We need to encourage honesty above optimism. Once we can speak honestly, there is a foundation for optimism.

Psychoanalysis teaches that one cause of depression is repressed anger.

The rising tide of collective anger is visible in many places: road rage, violent street clashes between groups seething for a fight, the destruction of friendships for holding the “incorrect” ideological views, and so on. I Think We Can Safely Say The American Culture War Has Been Taken As Far As It Can Go.

A coarsening of the entire social order is increasingly visible: The Age of Rudeness.

This raises a larger question: are we as a society becoming depressed as we repress our righteous anger and our sense of powerlessness as economic and social inequality rises?

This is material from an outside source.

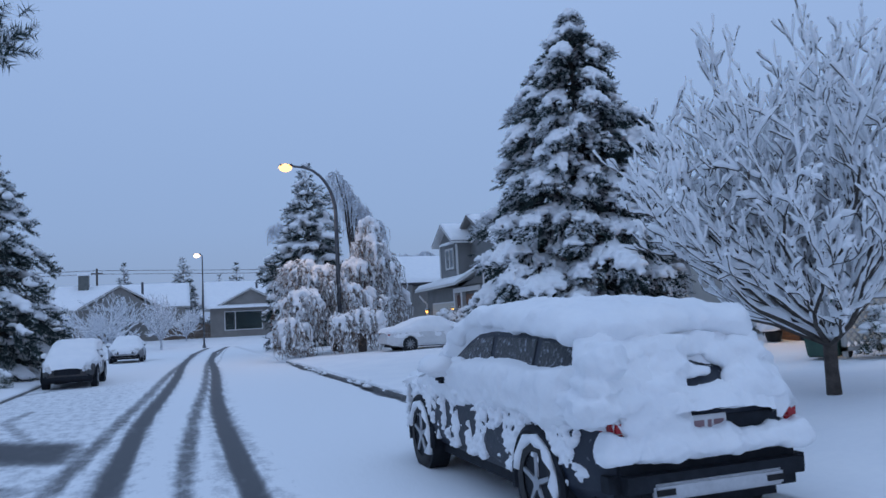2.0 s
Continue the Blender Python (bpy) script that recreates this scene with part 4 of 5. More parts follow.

Depression is a complex phenomenon, but it typically includes a loss of hope and vitality, absence of goals, the reinforcement of negative internal dialogs, and anhedonia, the loss of the joy of living (joie de vivre).

Depressive thoughts (and the emotions they generate) tend to be self-reinforcing, and this is why it’s so difficult to break out of depression once in its grip.

One part of the healing process is to expose the sources of anger that we are repressing. As psychiatrist Karen Horney explained in her 1950 masterwork, Neurosis and Human Growth: The Struggle Towards Self-Realization, anger at ourselves sometimes arises from our failure to live up to the many “shoulds” we’ve internalized, and the idealized track we’ve laid out for ourselves and our lives.

The recent article, The American Dream Is Killing Us does a good job of explaining how our failure to obtain the expected rewards of “doing all the right things” (getting a college degree, working hard, etc.) breeds resentment and despair.

Since we did the “right things,” the system “should” deliver the financial rewards and security we expected. This systemic failure to deliver the promised rewards is eroding social mobility and the social contract while generating frustration, anger, etc.

We are increasingly angry at the system, but we reserve some anger for ourselves, because the mass-media trumpets how well the economy is doing and how some people are doing extremely well. Naturally, we wonder, why them and not us? The failure is thus internalized.

One response to this sense that the system no longer works as advertised is to seek the relative comfort of echo chambers–places we can go to hear confirmation that this systemic stagnation is the opposing political party’s fault.